A gentleman next enters, and immediately the juniors sink out of sight, and scribble away with eager application; the senior puts down his pen and comes out from his desk. It is a squire and magistrate. The senior respectfully apologises for his employer being so occupied. The gentleman seems a little impatient. The clerk rubs his hands together deprecatingly, and makes a desperate venture. He goes upstairs, and in a few minutes returns; the papers are not ready, but shall be sent over that evening in any case. With this even the squire must fain be satisfied and depart. The burly farmer and the builder come downstairs together amicably chatting, and after them the chief clerk himself. Though young, he has already an expression of decision upon his features, an air of business about him; in fact, were he not thoroughly up to his work he would not remain in that office long. To hold that place is a guarantee of ability. He has a bundle of cheques, drafts, &c., in his hand, and after a few words with the grave senior at the desk, strolls across to the bank.

No sooner has the door closed behind him than a shoal of clerks come tripping down on tip-toe, and others appear from the back of the house. They make use of the opportunity for a little gossip. Voices are heard in the passage, and an aged and infirm labouring man is helped in by a woman and a younger man. The clerks take no notice, and the poor old follow props himself against the wall, not daring to take a chair. He is a witness. He can neither read nor write, but he can recollect 'thuck ould tree,' and can depose to a fact worth perhaps hundreds of pounds. He has come in to be examined; he will be driven in a week or two's time from the village to the railway station in a fly, and will talk about it and his visit to London till the lamp of life dies out.

A footman calls with a note, a groom brings another, the letters are carelessly cast aside, till one of the juniors, who has been watching from the peephole, reports that the chief clerk is coming, and everybody scuttles back to his place. Callers come still more thickly; another solicitor, well-to-do, and treated with the utmost deference; more tradesmen; farmers; two or three auctioneers, in quick succession; the well-brushed editor of a local paper; a second attorney, none too well dressed, with scrubby chin and face suspiciously cloudy, with an odour of spirits and water and tobacco clinging to his rusty coat. He belongs to a disappearing type of country lawyer, and is the wreck, perhaps, of high hopes and good opportunities. Yet, wreck as he is, when he gets up at the Petty Sessions to defend some labourer, the bench of magistrates listen to his maundering argument as deferentially as if he were a Q.C. They pity him, and they respect his cloth. The scrubby attorney whistles a tune, and utters an oath when he learns the principal is engaged. Then he marches out, with his hat on one side of his head, to take another 'refresher.'

Two telegrams arrive, and are thrown aside; then a gentleman appears, whom the senior goes out to meet with an air of deference, and whom he actually conducts himself upstairs to the principal's room. It is a local banker, who is thus admitted to the directors' consultation. The slow hand of the clock goes round, and, sitting wearily on the hard chair, you wonder if ever it will be possible to see this much-sought man. By-and-by a door opens above, there is a great sound of voices and chatting, and half a dozen gentlemen—mostly landed proprietors from their appearance—come downstairs. They are the directors, and the consultation is over. The senior clerk immediately goes to the principal, and shortly afterwards reappears and asks you to come up.

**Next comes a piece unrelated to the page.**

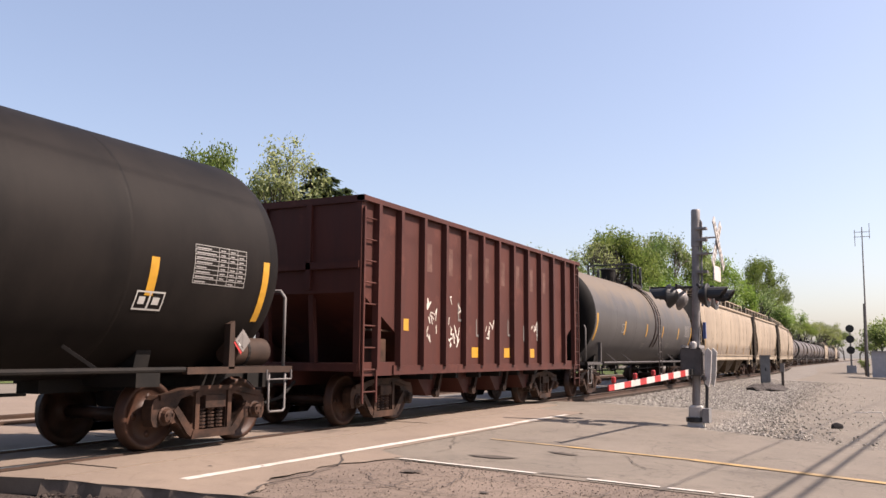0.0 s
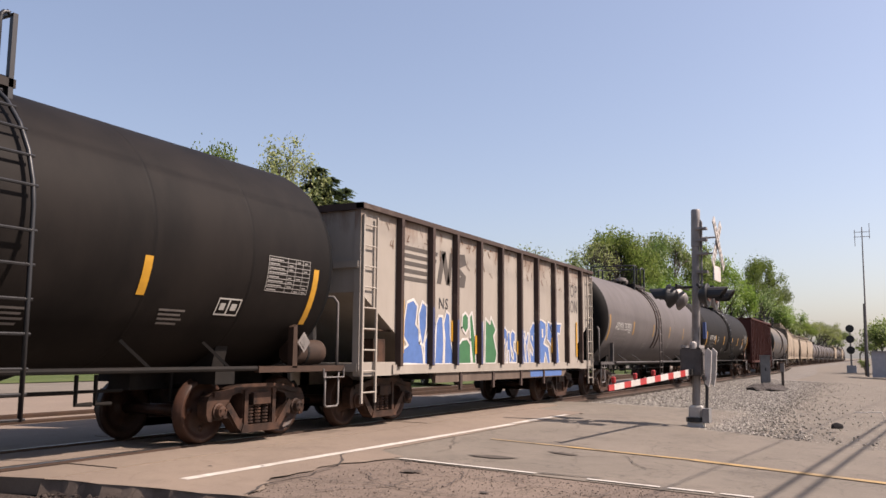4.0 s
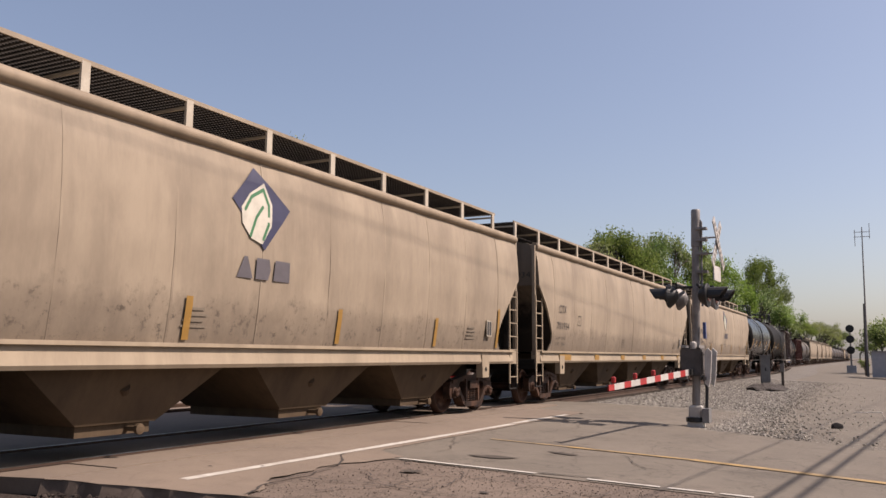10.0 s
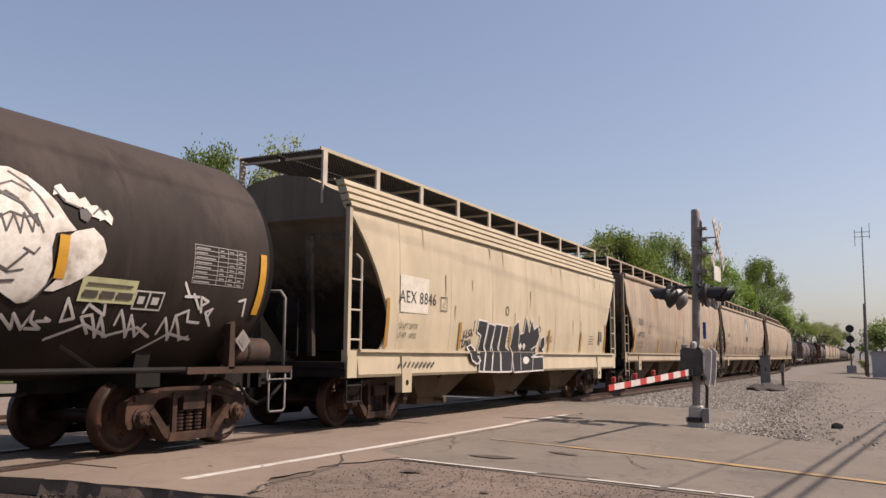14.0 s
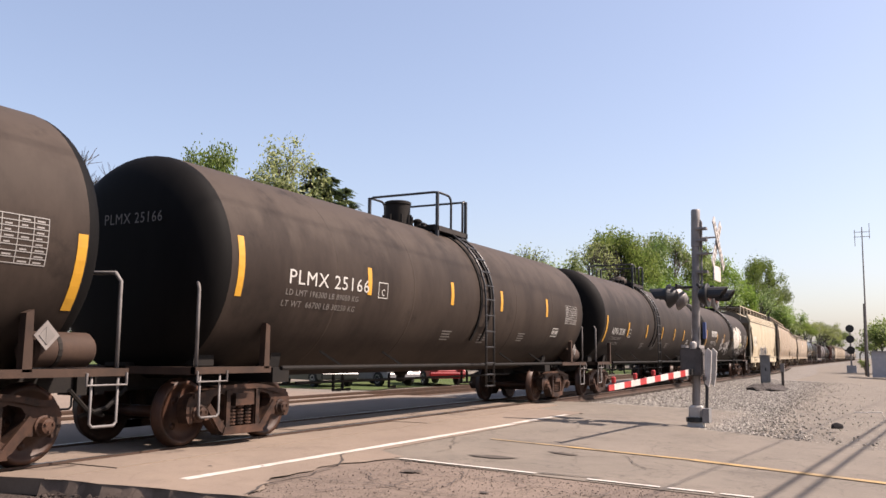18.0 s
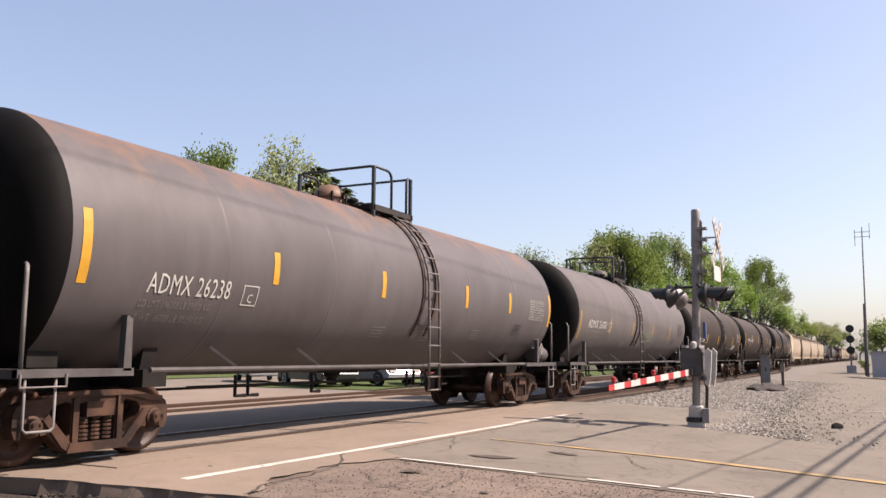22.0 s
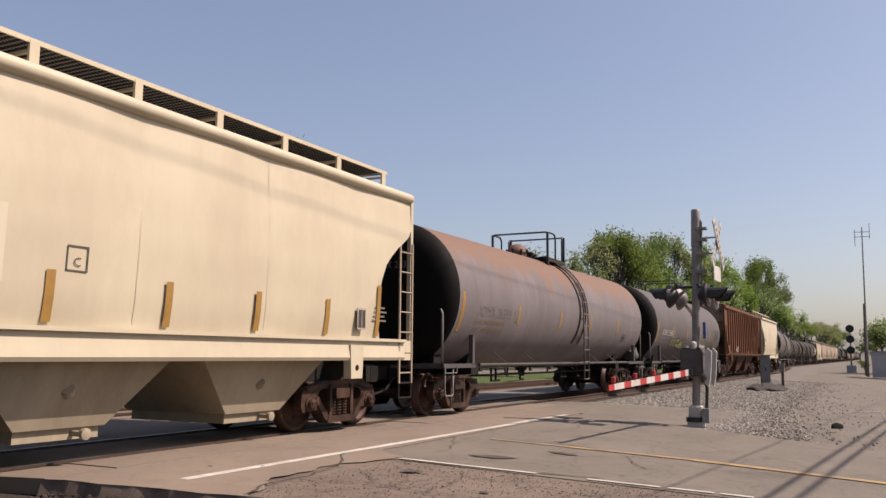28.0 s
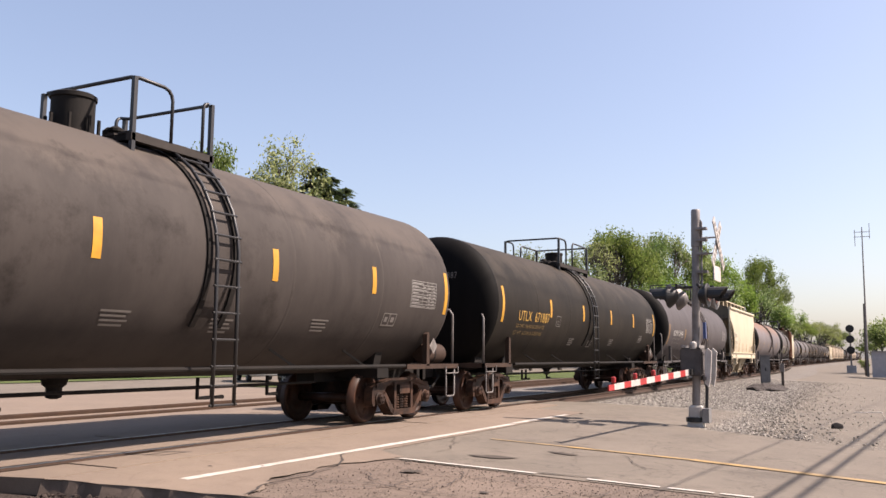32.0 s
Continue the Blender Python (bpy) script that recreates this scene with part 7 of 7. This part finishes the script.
TREES_FARTHER_OUT = [("leafy", 310.0, 12.5, 15.2, 1.0), ("airy", 350.0, 12, 15.5, 1.2), ("airy", 400.0, 12.5, 16.5, 1.2), ("leafy", 460.0, 12, 14.5, 1.4), ("leafy", 540.0, 12, 15.0, 1.5), ("leafy", 640.0, 11, 14.0, 1.6), ("bright", 69, 22, 9.0, 1.0), ("leafy", 73, 24, 10.5, 1.0), ("bright", 108, 13.5, 11.0, 1.0), ("bright", 126, 13, 12.0, 1.0), ("bright", 99, 14.5, 9.5, 1.1), ("leafy", 92, 16.0, 9.0, 1.0), ("bright", 140, 13, 13.0, 0.9), ("leafy", 330.0, -16.0, 12.0, 1.5), ("leafy", 380.0, -14.0, 14.0, 1.5), ("dark", 240.0, -13.2, 9.5, 1.3), ("dark", 480.0, -12.0, 13.0, 1.6)]
TREES_AT_THE_END = [("leafy", 560.0, 0.0, 10.0, 2.0), ("leafy", 620.0, -6.0, 11.0, 2.0)]
for k, (kind, x, y, h, wide) in enumerate(TREES_BY_THE_ROAD + TREES_ALONG_THE_LINE + TREES_FARTHER_OUT + TREES_AT_THE_END):
    tree(kind, x, y, h, wide, 47.0 * k, k)
for k in range(34):
    x = 38 + k * 7.2
    tree("shrub", x, 12.0 + 2.0 * math.sin(k * 2.3) + (2.5 if x < 70 else -0.5), 2.2 + 1.6 * abs(math.sin(k * 1.7)), 1.3, 61.0 * k, k)
for k in range(26):
    tree("scrub", -55.0 + 4.2 * k, 46.0 + 3.0 * math.sin(k * 1.9), 4.6 + 1.4 * math.sin(k * 2.7), 1.25, 53.0 * k, k)
for k, (x, y, h) in enumerate(((93.0, -9.7, 4.3), (97.0, -10.6, 5.0), (102.0, -11.6, 5.2), (81.5, -8.35, 1.2))):
    tree("scrub", x, y, h, 0.75, 40 * k, k)

# ---- loose ballast stones, and grit on the ground beside the road ----
M["stone"] = leaf_material("pale_crushed_stone", (0.10, 0.09, 0.078), (0.38, 0.345, 0.30))
nt = M["stone"].node_tree
nt.links.new(nt.nodes["Principled BSDF"].outputs[0], nt.nodes["Material Output"].inputs["Surface"])
nt.nodes["Principled BSDF"].inputs["Roughness"].default_value = 0.95

M["grit"] = leaf_material("brown_grit", (0.06, 0.047, 0.04), (0.22, 0.172, 0.138))
nt = M["grit"].node_tree
nt.links.new(nt.nodes["Principled BSDF"].outputs[0], nt.nodes["Material Output"].inputs["Surface"])
nt.nodes["Principled BSDF"].inputs["Roughness"].default_value = 0.95


def stones(name, count, area, size, label, mat="stone"):
    rng = random.Random(5)
    v, f = [], []
    for i in range(count):
        x, y, z = area(rng)
        s = size * rng.uniform(0.5, 1.35)
        b = len(v)
        for sx, sy, sz in ((1, 0, 0), (-1, 0, 0), (0, 1, 0), (0, -1, 0), (0, 0, 1), (0, 0, -1)):
            q = rng.uniform(0.6, 1.2) * s
            v.append((x + sx * q + rng.uniform(-0.4, 0.4) * s, y + sy * q + rng.uniform(-0.4, 0.4) * s, z + sz * q * 0.8))
        for a, c, d in ((0, 2, 4), (2, 1, 4), (1, 3, 4), (3, 0, 4), (2, 0, 5), (1, 2, 5), (3, 1, 5), (0, 3, 5)):
            f.append((b + a, b + c, b + d))
    me = bpy.data.meshes.new(name)
    me.from_pydata(v, [], f)
    me.materials.append(M[mat])
    tagged(new(name, me), label, "gravel", "", "stuff")


def near_bank(rng):
    f = rng.random() ** 1.6
    y = -1.2 - rng.random() ** 0.9 * (5.3 - 1.4 * f + abs(rng.gauss(0, 0.55)) + (abs(rng.gauss(0, 1.3)) if rng.random() < 0.12 else 0.0))
    x = edge_far(y) + 0.02 + 40.0 * f
    z = -0.255 if y < -5 else -0.24 + 0.05 * smoothstep(-5, -1.9, y)
    if x > 22.4 and y > -1.9:
        z = -0.2
    return x, y, z + rng.uniform(-0.01, 0.03)


def loose(rng):
    y = rng.uniform(-12, -5.6)
    x = edge_far(y) + 0.05 + 40.0 * rng.random() ** 1.8
    return x, y, ground_z(x, y) - 0.003


def left_bank(rng):
    y = rng.uniform(-6.5, -1.7)
    return edge_left(y) - 0.03 - 2.0 * rng.random() ** 1.6, y, min(-0.20, road_z(y) - 0.10) + rng.uniform(-0.01, 0.03)


def shoulder_grit(rng):
    y = rng.uniform(-9, -3.6)
    return edge_left(y) + rng.random() * (edge_near(y) - 0.3 - edge_left(y)), y, road_z(y) - 0.003


stones("ballast_stones", 90000, near_bank, 0.026, "pale crushed stone ballast heaped beside the track")
stones("loose_stones", 30000, loose, 0.012, "scattered small stones on the dirt")
stones("edge_stones", 3000, left_bank, 0.024, "dark crumbs of soil and stone beside the crossing's edge", "soil")
stones("shoulder_grit", 2600, shoulder_grit, 0.010, "brown grit on the broken shoulder", "grit")


# ---- what moves ----
def motions():
    """The wagons roll along the track at a steady pace, their wheels turning while they are near."""
    for car, mid in WAGONS:
        rows = []
        for k in range(33):
            t = 32.0 * k / 32
            x = mid + SPEED * t
            a = math.degrees(math.atan2(track_y(x + 6) - track_y(x - 6), 12))
            rows.append((t, pose(x, track_y(x), 0, 0, 0, a)))
        if mid + SPEED * 32 < 75 or mid > 150:
            rows = [rows[0], rows[16], rows[32]]
        walk(car, rows)
    centre = {car.name: mid for car, mid in WAGONS}
    for wheel, car, along, seat in ROLLING:
        start = centre[car.name] + along
        t0 = max(0.0, (0.0 - start) / SPEED)
        t1 = min(32.0, (38.0 - start) / SPEED)
        rows = []
        turn = 0.0
        for k in range(frame(0), frame(32) + 1):
            t = (k - 1) / FPS
            if k == 1 or k == frame(32) or t0 <= t <= t1:
                if t0 <= t <= t1:
                    turn = math.degrees(SPEED * (t - t0) / 0.457)
                rows.append((t, pose(seat, 0, 0.457, 0, turn, 0)))
        walk(wheel, rows)


motions()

As you mount the lead-covered stairs you glance down and observe the anxious tradesman, the ancient labourer, and several others who have crowded in, all eyeing you with jealous glances. But the senior is holding the door open—you enter, and it closes noiselessly behind you. A hand with a pen in it points to a chair, with a muttered 'Pardon—half a moment' and while the solicitor just jots down his notes you can glance round the apartment. Shelves of calf-bound law books; piles of japanned deed-boxes, some marked in white letters 'Trustees of,' or 'Executors of' and pigeon-holes full of papers seem to quite hide the walls. The floor is covered with some material noiseless to walk on (the door, too, is double, to exclude noise and draught); the furniture is solid and valuable; the arm-chair you occupy capacious and luxurious. On the wall hangs a section of the Ordnance map of the district. But the large table, which almost fills the centre of the room, quickly draws the attention from everything else.

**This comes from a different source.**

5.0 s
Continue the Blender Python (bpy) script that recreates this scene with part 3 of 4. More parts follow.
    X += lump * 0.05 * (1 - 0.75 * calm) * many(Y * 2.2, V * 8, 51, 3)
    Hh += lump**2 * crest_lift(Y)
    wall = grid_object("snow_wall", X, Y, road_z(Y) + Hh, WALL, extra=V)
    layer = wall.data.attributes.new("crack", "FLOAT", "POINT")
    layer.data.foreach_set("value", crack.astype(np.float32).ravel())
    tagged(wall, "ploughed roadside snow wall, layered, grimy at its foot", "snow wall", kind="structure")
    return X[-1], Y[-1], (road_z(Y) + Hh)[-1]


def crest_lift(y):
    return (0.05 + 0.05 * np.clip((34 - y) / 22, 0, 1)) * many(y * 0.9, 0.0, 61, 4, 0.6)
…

It is on that table that all the business is done; all the energies of the place are controlled and directed from thence. At the first glance it appears to support a more chaotic mass of papers. They completely conceal it, except just at the edge. Bundles of letters tied with thin red tape, letters loose, letters unopened; parchment deeds with the seals and signature just visible; deeds with the top and the words, 'This indenture,' alone glowing out from the confusion; deeds neatly folded; broad manuscript briefs; papers fastened with brass fasteners; papers hastily pinned together; old newspapers marked and underlined in red ink; a large sectional map, half unrolled and hanging over the edge; a small deed-box, the lid open, and full of blue paper in oblong strips; a tall porcupine-quill pen sticking up like a spire; pocket-books; books open; books with half a dozen papers in them for markers; altogether an utter chaos. But the confusion is only apparent; the master mind knows the exact position of every document, and can lay his hand on it the moment it is wanted.

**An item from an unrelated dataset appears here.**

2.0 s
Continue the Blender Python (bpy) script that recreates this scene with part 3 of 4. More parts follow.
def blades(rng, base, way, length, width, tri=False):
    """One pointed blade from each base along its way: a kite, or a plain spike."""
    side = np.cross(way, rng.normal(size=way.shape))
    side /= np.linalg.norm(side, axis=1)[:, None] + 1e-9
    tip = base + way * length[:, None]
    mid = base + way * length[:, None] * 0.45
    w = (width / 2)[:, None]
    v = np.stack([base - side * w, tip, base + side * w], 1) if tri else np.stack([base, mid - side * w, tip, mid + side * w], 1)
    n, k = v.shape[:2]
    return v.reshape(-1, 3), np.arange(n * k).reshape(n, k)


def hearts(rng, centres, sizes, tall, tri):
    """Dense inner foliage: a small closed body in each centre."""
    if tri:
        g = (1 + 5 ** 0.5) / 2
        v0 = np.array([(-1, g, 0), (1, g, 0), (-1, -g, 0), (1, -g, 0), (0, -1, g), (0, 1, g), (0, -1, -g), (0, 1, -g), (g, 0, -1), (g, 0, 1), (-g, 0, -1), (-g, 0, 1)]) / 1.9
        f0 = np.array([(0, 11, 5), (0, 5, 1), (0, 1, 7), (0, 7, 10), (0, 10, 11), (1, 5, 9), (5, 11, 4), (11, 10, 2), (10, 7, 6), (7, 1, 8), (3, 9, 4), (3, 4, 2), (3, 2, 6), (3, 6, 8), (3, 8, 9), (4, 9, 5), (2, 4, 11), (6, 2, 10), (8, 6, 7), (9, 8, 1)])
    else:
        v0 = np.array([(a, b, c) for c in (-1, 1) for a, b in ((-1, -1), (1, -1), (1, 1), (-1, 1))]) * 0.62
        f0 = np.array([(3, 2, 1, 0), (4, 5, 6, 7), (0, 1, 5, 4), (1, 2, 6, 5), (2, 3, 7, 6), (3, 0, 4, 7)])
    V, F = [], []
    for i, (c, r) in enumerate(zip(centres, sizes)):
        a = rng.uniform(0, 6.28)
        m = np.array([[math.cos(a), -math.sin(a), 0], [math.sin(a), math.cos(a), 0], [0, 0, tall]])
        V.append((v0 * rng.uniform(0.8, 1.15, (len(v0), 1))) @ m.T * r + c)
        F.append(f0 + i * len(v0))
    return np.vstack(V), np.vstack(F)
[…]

The business is such that even the master mind can barely keep pace with it. This great house can hardly contain it; all the clerks we saw rushing about cannot get through the work, and much of the mechanical copying or engrossing goes to London to be done. The entire round of country life comes here. The rolling hills where the shepherd watches his flock, the broad plains where the ploughman guides the share, the pleasant meadows where the roan cattle chew the cud, the extensive parks, the shady woods, sweet streams, and hedges overgrown with honeysuckle, all have their written counterpart in those japanned deed-boxes. Solid as is the land over which Hodge walks stolid and slow, these mere written words on parchment are the masters of it all. The squire comes here about intricate concerns of family settlements which in their sphere are as hard to arrange as the diplomatic transactions of Governments. He comes about his tenants and his rent; he comes to get new tenants.